The storytelling at Valentino was so laden with layers of meaning, so blasting with visual and aural stimulation, so wonderfully executed on every level, that it overpowered the fashion, which anyway reflected Alessandro Michele’s familiar tendency to create crazy remixes of pieces that are vintage replicas culled from the archive or new stuff that already looks like vintage. Anyone searching for a new spin to Michele’s formula should stop. One has to accept that his signature is less about a new design vision and more about the way things are put together and staged. That’s his language.

Today, the rather spectacular, square-shaped show space was built like a club restroom, featuring models coming out of stalls. Did they pee? Did they take drugs? It’s anyone’s guess. They looked like a posse going out in various stages of undress, their public appearance a work in progress: wigs were missing, cheeks were lifted with tie rods, a bodysuit was left undone.
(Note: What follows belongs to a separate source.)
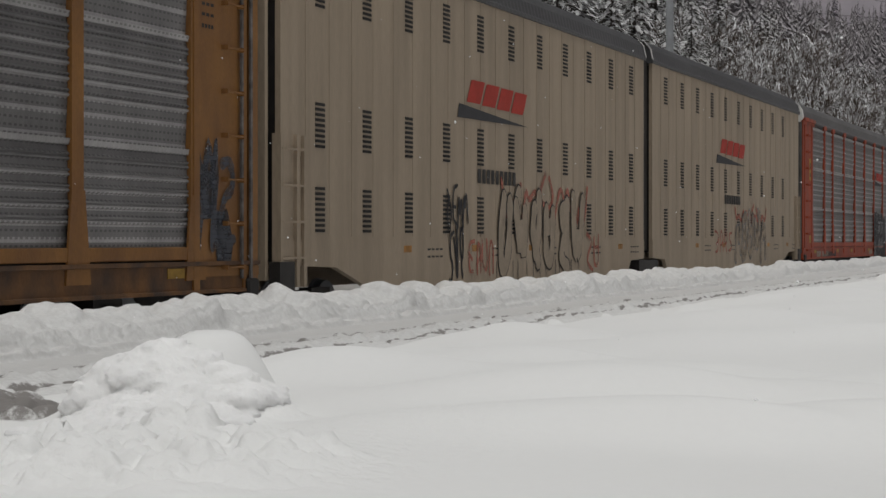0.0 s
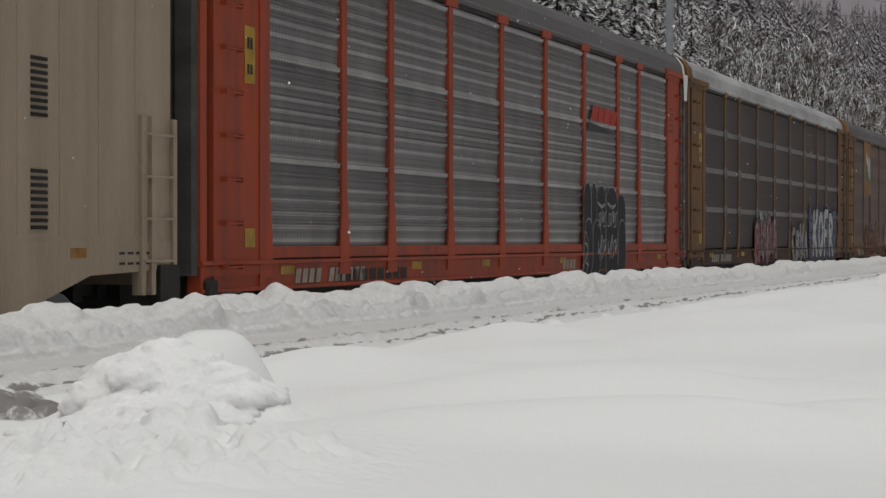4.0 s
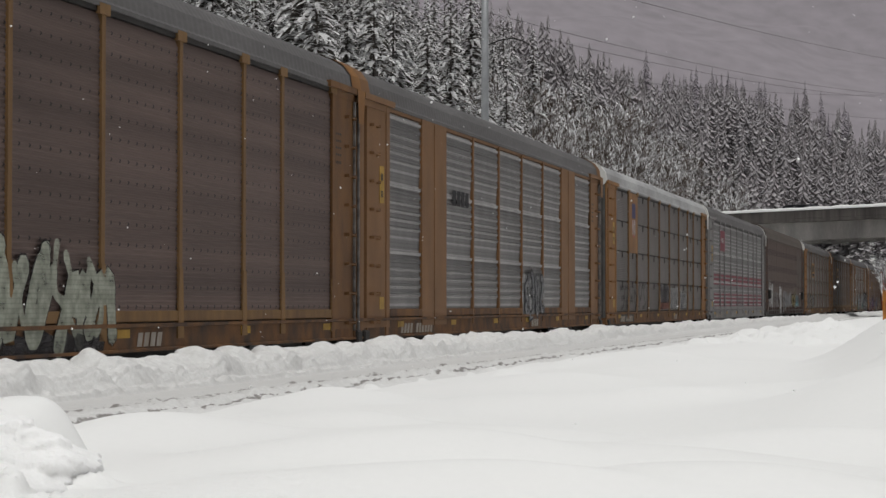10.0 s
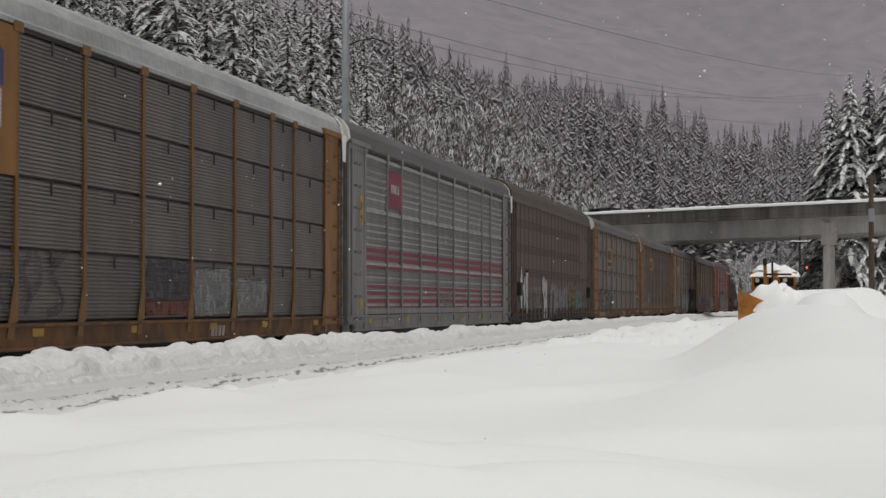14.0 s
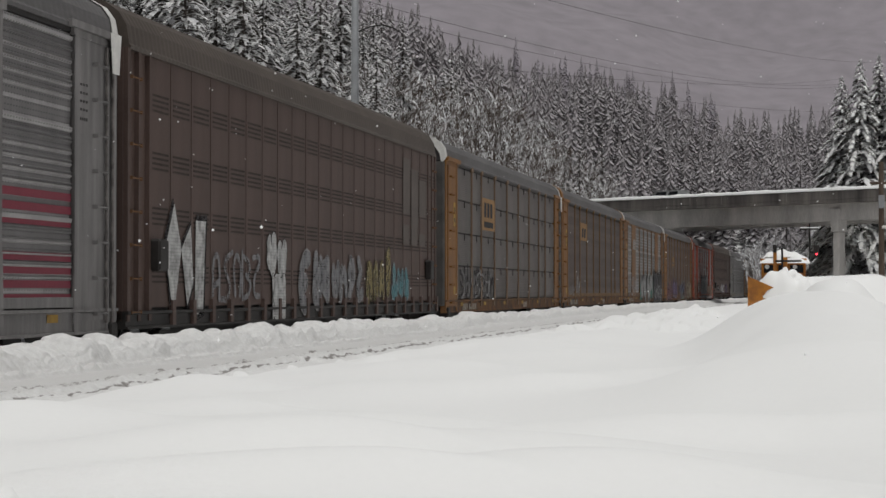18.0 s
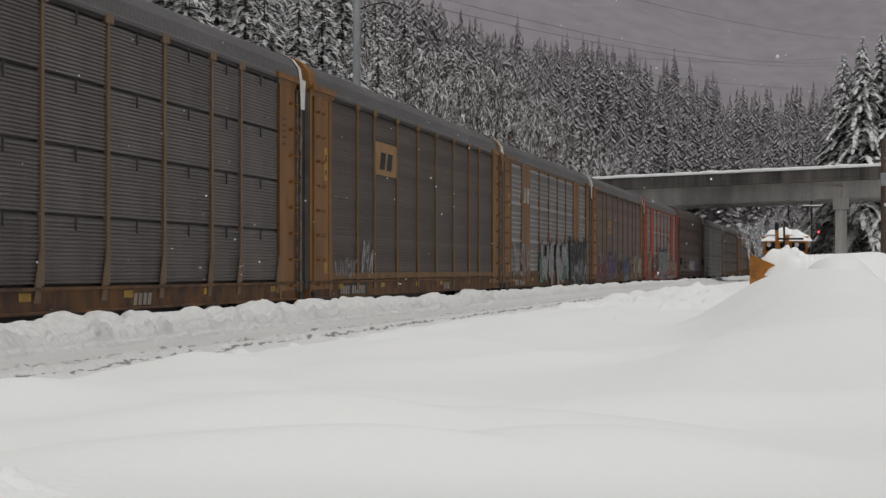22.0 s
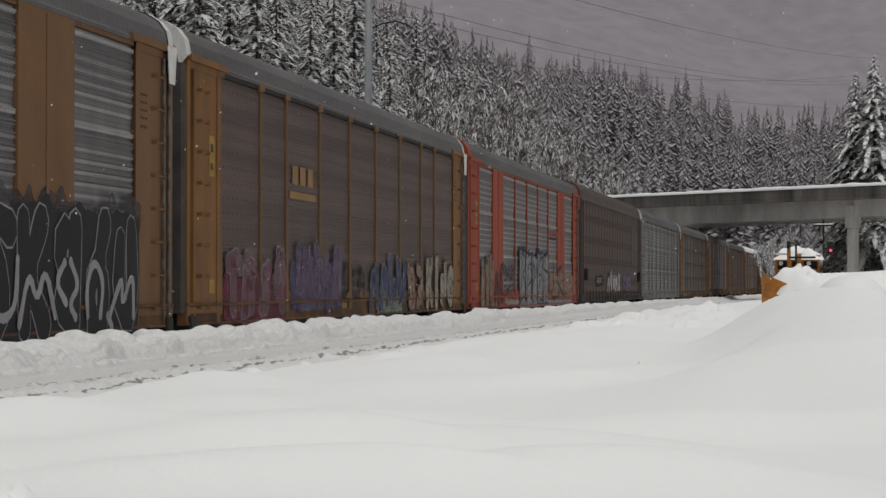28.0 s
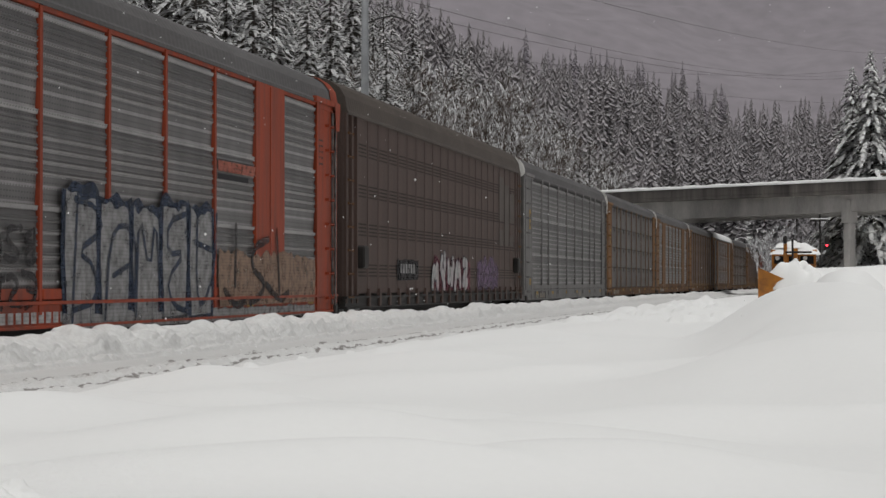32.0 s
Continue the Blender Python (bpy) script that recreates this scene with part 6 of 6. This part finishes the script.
# ---- falling snow: three loose veils of flakes, each drifting down as one ----
def snowfall(seed, n):
    rnd = random.Random(seed)
    v, f = [], []
    k = 0
    while k < n:
        r = 8.5 + 30.0 * rnd.random() ** 0.8
        a = radians(rnd.uniform(-36, 8))
        x, y, z = r * math.sin(a) + rnd.uniform(0, 6), r * math.cos(a), rnd.uniform(0.5, 50)
        if x < -10.3 or abs(x) + abs(y) < 4:
            continue
        s = 0.005 + 0.010 * rnd.random() ** 2
        i = len(v)
        for d in ((1, 0, 0), (-1, 0, 0), (0, 1, 0), (0, -1, 0), (0, 0, 1), (0, 0, -1)):
            q = s * rnd.uniform(0.6, 1.3)
            v.append((x + d[0] * q, y + d[1] * q, z + d[2] * q))
        f += [(i + a_, i + b_, i + c_) for a_, b_, c_ in ((0, 2, 4), (2, 1, 4), (1, 3, 4), (3, 0, 4), (2, 0, 5), (1, 2, 5), (3, 1, 5), (0, 3, 5))]
        k += 1
    me = bpy.data.meshes.new("falling_snow")
    me.from_pydata(v, [], f)
    me.materials.append(FLAKE)
    return tagged(new("falling_snow", me), "loose white snowflakes drifting down", "snowfall", kind="stuff")


FLAKES = [(snowfall(91, 1150), 0.95, -0.25), (snowfall(92, 1150), 1.15, -0.1), (snowfall(93, 1150), 1.35, -0.35)]


# ---- what moves: the train ----
SPEED = [(0, 11.40), (4, 11.41), (8, 11.34), (12, 11.43), (16, 11.23), (20, 11.39), (24, 10.87), (28, 11.05), (32, 11.10)]


def run_of_train(t):
    """Metres that the train has gone at t seconds."""
    s, step = 0.0, 0.05
    for k in range(int(round(t / step))):
        s += step * float(np.interp((k + 0.5) * step, [a for a, _ in SPEED], [b for _, b in SPEED]))
    return s


def motions():
    times = [0, 1, 2, 3, 4, 6, 8, 10, 12, 14, 16, 18, 20, 22, 24, 26, 28, 30, 31, 32]
    gone = {t: run_of_train(t) for t in times}
    for c, y0 in CARS:
        rows = []
        for t in times:
            y = y0 - gone[t]
            a, b = float(bend(y - 7)), float(bend(y + 7))
            rows.append((t, pose(-12.6 + (a + b) / 2, y, 0, 0, 0, -math.degrees(math.atan2(b - a, 14)))))
        walk(c, rows)
    for k, (v, t0, d0, speed) in enumerate(TRAFFIC):
        first, last = span + 12 + 9 * k, -75 + 9 * k
        rows = []
        for t in range(33):
            q = min(max(d0 - speed * (t - t0), last), first)
            p = A + along * q + Vector((-along.y, along.x)) * 6.3
            rows.append((t, pose(p.x, p.y, 9.265 - 0.00349 * q, 0, 0.2, turn)))
        walk(v, rows)
    for veil, fall, drift in FLAKES:
        walk(veil, [(t, pose(drift * t + 0.3 * math.sin(0.35 * t), 0.15 * t, -fall * t)) for t in (0, 4, 8, 12, 16, 20, 24, 28, 32)])


motions()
In the show notes, Michele ruminated about the implosion of the space between the public and the private, surface and depth, and the meta-theater of getting dressed. But his words could barely be seen in the collection. The big question mark, however, is to what extent a carbon copy of his approach to Gucci can work for Valentino. “[Mr Valentino] was Apollonian, in love with perfection. I am Dionysiac,” Michele conceded.

At Ottolinger, Christa Bösch and Cosima Gadient were thinking about dressing as act of daily reinvention. Their work lends itself to a range of possibilities, and this outing felt particularly pointy and tense.

Meanwhile, Pelagia Kolotouros keeps bringing fashion credibility to Lacoste in ways that feel organic. Her latest show was her most convincing so far: a mix of pragmatism and glitz that gave off an early Prada Sport meets Miu Miu vibe. Elsewhere, Niccoló Pasqualetti was poetic as ever, in a deconstructed, gender-blurring way. He’s one with potential.